* MATERIAL *
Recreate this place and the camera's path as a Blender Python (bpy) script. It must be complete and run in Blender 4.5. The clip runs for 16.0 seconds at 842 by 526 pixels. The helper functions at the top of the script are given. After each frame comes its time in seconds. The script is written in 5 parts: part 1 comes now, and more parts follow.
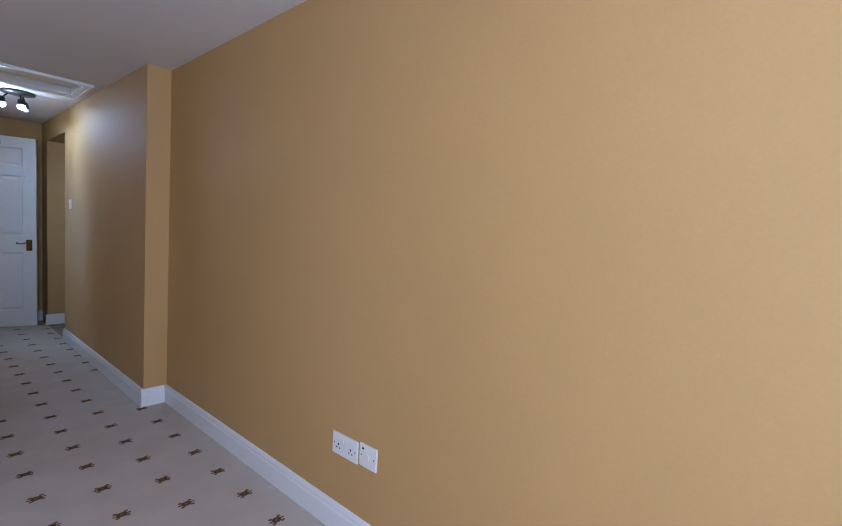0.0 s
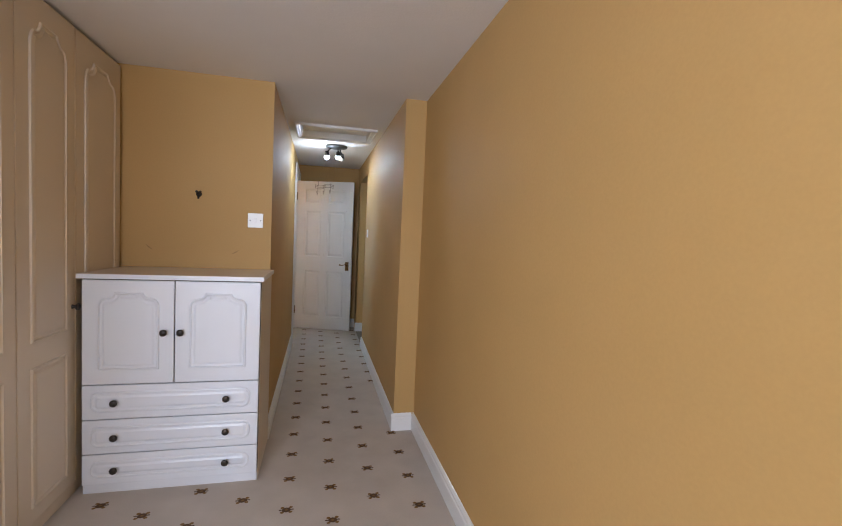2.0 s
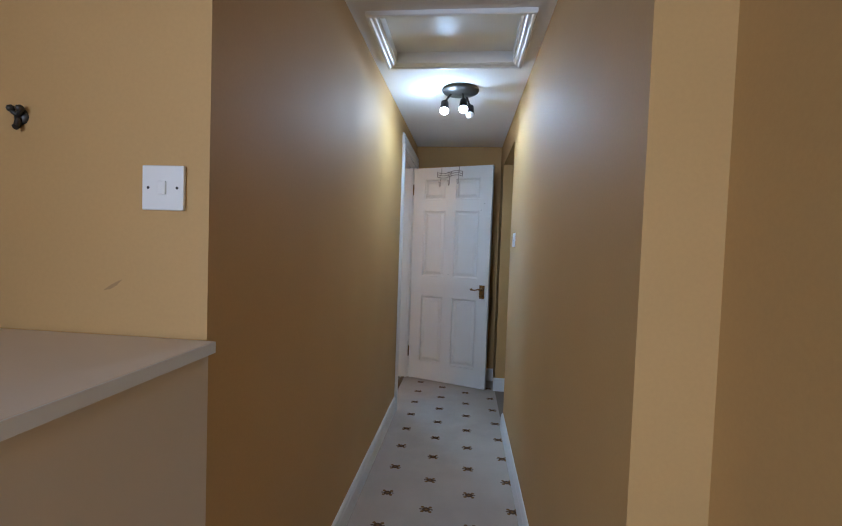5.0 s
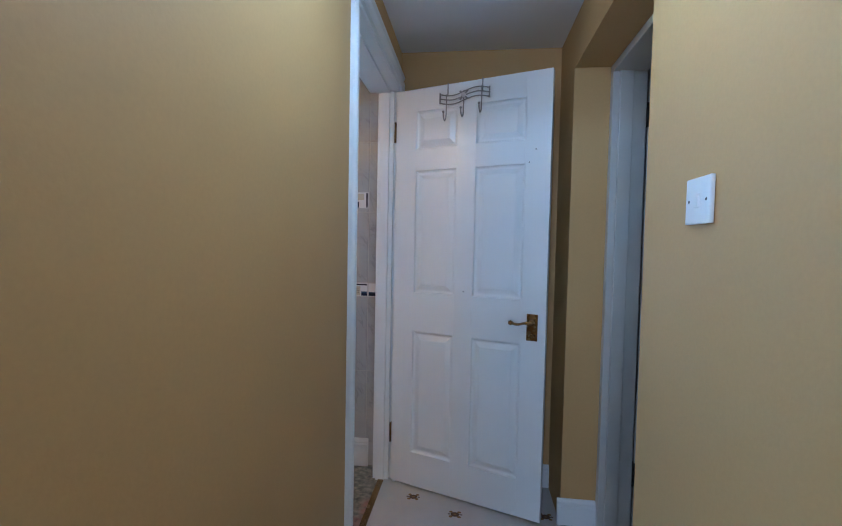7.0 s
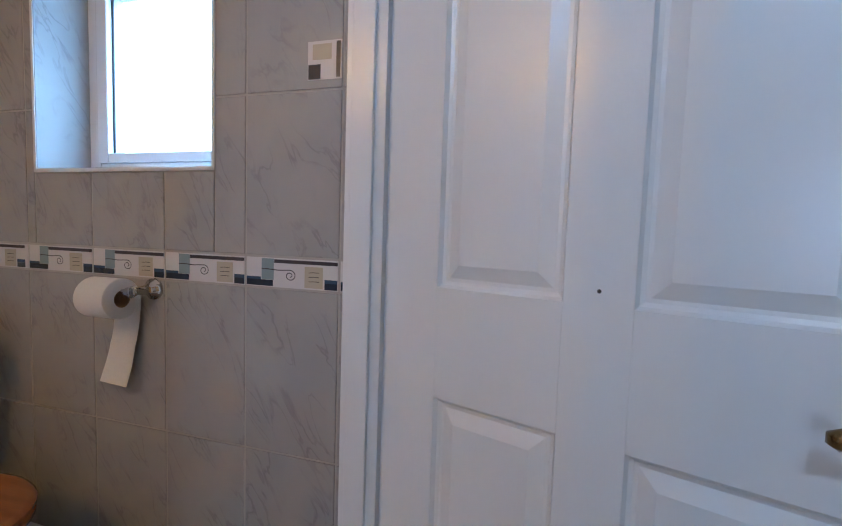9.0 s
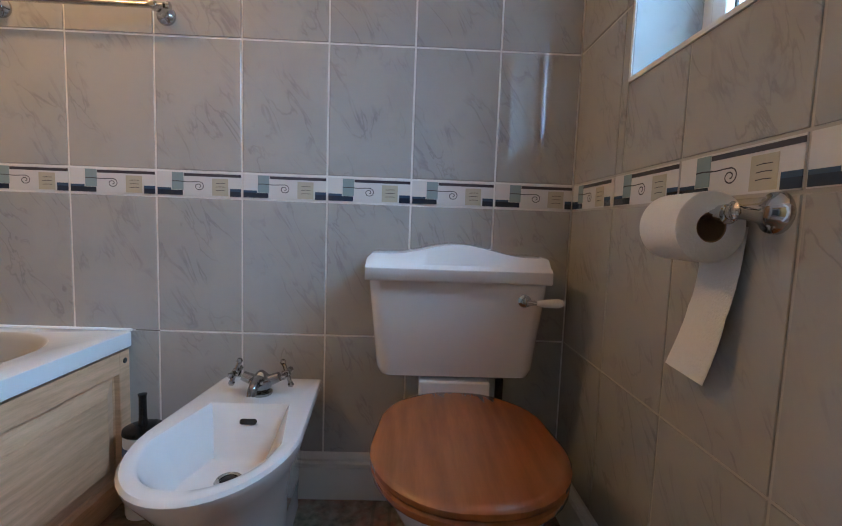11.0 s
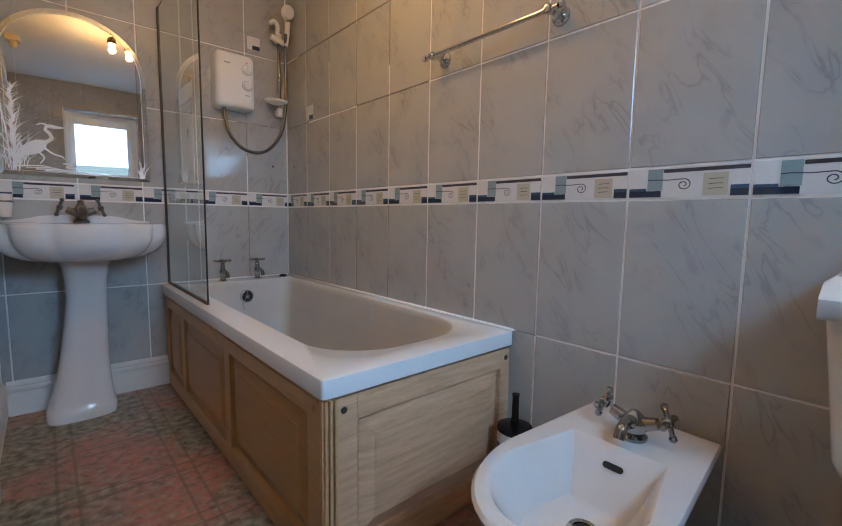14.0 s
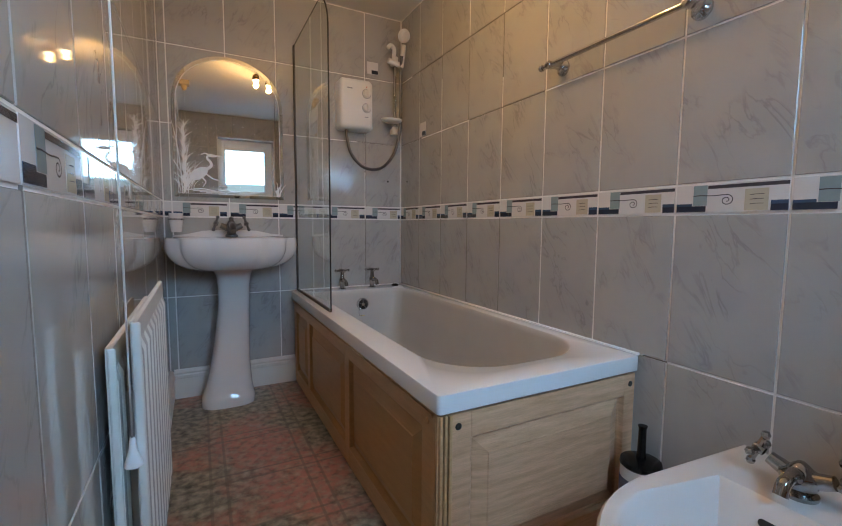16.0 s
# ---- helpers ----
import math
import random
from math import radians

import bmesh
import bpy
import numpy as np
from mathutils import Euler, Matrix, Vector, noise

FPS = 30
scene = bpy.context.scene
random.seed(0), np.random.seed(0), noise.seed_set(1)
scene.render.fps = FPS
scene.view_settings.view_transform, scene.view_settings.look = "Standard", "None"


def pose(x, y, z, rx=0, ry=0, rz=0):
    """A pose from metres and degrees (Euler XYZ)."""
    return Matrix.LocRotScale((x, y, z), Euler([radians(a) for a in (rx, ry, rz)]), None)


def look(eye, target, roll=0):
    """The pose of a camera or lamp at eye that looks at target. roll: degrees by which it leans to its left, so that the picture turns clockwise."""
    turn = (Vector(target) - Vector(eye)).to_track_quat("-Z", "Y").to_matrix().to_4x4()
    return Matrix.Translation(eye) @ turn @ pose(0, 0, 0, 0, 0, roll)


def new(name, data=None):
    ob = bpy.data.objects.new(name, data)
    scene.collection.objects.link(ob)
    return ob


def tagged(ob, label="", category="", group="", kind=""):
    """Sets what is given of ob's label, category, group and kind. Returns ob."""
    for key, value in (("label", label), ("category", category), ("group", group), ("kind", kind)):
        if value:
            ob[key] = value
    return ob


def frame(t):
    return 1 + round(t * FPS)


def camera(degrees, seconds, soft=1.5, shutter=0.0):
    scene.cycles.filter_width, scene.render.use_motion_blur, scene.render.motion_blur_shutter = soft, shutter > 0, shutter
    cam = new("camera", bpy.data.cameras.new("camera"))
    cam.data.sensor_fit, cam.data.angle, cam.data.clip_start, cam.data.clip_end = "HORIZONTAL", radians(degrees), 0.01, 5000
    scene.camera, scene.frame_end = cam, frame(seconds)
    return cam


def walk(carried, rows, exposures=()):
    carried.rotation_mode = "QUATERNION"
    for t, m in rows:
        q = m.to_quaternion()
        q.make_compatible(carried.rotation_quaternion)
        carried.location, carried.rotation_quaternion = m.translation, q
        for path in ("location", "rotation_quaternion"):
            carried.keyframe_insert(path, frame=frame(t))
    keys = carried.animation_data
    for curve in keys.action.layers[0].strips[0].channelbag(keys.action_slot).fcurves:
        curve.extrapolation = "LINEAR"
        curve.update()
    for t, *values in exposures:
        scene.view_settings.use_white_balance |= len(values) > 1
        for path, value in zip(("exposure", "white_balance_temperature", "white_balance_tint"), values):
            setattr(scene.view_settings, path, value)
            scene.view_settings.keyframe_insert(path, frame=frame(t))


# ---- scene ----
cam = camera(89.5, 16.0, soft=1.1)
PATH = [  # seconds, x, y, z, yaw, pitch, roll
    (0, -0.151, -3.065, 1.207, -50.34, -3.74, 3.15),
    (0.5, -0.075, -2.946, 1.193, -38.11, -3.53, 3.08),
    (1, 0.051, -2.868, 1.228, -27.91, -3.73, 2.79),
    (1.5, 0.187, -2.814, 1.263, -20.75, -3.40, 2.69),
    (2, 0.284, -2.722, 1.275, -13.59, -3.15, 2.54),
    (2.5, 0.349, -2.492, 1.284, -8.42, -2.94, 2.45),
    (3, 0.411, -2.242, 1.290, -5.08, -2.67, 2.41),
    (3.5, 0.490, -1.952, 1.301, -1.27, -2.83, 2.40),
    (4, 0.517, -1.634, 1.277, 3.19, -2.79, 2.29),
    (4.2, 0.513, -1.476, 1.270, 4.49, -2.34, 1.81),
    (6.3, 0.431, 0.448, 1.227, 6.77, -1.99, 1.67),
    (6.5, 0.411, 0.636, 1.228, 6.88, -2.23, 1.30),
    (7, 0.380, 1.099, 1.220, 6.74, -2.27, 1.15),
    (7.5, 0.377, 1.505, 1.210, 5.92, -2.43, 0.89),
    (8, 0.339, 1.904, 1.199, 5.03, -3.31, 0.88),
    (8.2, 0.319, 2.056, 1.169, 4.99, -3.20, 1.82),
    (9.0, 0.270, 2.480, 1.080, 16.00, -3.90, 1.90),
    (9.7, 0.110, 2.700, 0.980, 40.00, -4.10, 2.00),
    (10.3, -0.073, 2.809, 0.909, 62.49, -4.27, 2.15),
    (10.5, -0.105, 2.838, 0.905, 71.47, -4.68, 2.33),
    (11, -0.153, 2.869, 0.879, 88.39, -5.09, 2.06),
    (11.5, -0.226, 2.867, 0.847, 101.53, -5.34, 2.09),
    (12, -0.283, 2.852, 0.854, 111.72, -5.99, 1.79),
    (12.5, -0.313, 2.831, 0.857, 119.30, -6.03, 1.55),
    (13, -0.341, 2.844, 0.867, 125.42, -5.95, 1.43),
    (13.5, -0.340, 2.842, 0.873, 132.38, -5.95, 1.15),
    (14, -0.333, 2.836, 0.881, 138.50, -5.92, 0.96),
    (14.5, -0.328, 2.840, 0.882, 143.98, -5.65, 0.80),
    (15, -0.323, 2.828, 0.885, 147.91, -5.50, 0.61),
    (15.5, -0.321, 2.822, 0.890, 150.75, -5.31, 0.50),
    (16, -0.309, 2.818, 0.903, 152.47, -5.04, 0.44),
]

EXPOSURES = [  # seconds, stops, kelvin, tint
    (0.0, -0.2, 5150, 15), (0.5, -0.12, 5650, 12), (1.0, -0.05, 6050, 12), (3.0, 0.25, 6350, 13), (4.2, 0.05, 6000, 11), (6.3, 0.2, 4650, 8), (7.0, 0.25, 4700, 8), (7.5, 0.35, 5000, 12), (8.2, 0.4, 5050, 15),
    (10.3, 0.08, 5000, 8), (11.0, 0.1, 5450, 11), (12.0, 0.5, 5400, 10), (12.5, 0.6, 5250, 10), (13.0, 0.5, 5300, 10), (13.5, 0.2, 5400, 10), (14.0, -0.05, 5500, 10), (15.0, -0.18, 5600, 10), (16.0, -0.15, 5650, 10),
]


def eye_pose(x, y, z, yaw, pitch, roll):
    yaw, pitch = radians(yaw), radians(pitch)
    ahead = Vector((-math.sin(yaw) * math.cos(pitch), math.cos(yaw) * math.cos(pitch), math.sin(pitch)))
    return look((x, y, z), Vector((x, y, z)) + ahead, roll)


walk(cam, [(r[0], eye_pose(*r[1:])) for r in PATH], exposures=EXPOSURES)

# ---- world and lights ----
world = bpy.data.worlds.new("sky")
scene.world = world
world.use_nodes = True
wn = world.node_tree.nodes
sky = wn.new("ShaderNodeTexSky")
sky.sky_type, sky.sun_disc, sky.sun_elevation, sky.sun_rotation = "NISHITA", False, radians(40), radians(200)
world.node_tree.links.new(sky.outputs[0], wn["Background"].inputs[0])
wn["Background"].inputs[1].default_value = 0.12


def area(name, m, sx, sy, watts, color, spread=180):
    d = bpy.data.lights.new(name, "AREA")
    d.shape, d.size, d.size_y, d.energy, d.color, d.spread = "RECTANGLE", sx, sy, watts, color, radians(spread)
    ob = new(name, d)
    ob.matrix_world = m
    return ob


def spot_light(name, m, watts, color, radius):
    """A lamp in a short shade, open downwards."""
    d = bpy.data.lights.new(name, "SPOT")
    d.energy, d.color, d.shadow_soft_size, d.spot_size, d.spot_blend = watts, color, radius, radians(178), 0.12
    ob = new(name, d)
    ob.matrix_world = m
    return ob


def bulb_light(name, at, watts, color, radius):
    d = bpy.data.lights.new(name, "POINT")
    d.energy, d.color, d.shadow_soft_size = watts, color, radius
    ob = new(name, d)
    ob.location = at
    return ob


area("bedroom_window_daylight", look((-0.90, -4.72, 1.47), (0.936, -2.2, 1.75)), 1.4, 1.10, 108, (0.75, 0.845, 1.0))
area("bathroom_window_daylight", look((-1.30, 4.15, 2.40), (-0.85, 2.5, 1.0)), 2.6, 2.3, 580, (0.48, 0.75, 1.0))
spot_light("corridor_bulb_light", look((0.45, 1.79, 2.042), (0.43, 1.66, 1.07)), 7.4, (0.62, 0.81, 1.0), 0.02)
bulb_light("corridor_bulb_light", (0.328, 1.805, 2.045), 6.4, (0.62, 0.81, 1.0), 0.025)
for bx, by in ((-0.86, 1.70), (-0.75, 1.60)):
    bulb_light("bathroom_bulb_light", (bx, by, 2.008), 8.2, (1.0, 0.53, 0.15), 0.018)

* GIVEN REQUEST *
Copy out exactly the lines running from the one with "q.make_compatible(carried.rotation_quaternion)" to the one with "scene.view_settings.use_white_balance |= len(values)", including both ends, and nothing more.

* TASK OUTPUT *
        q.make_compatible(carried.rotation_quaternion)
        carried.location, carried.rotation_quaternion = m.translation, q
        for path in ("location", "rotation_quaternion"):
            carried.keyframe_insert(path, frame=frame(t))
    keys = carried.animation_data
    for curve in keys.action.layers[0].strips[0].channelbag(keys.action_slot).fcurves:
        curve.extrapolation = "LINEAR"
        curve.update()
    for t, *values in exposures:
        scene.view_settings.use_white_balance |= len(values) > 1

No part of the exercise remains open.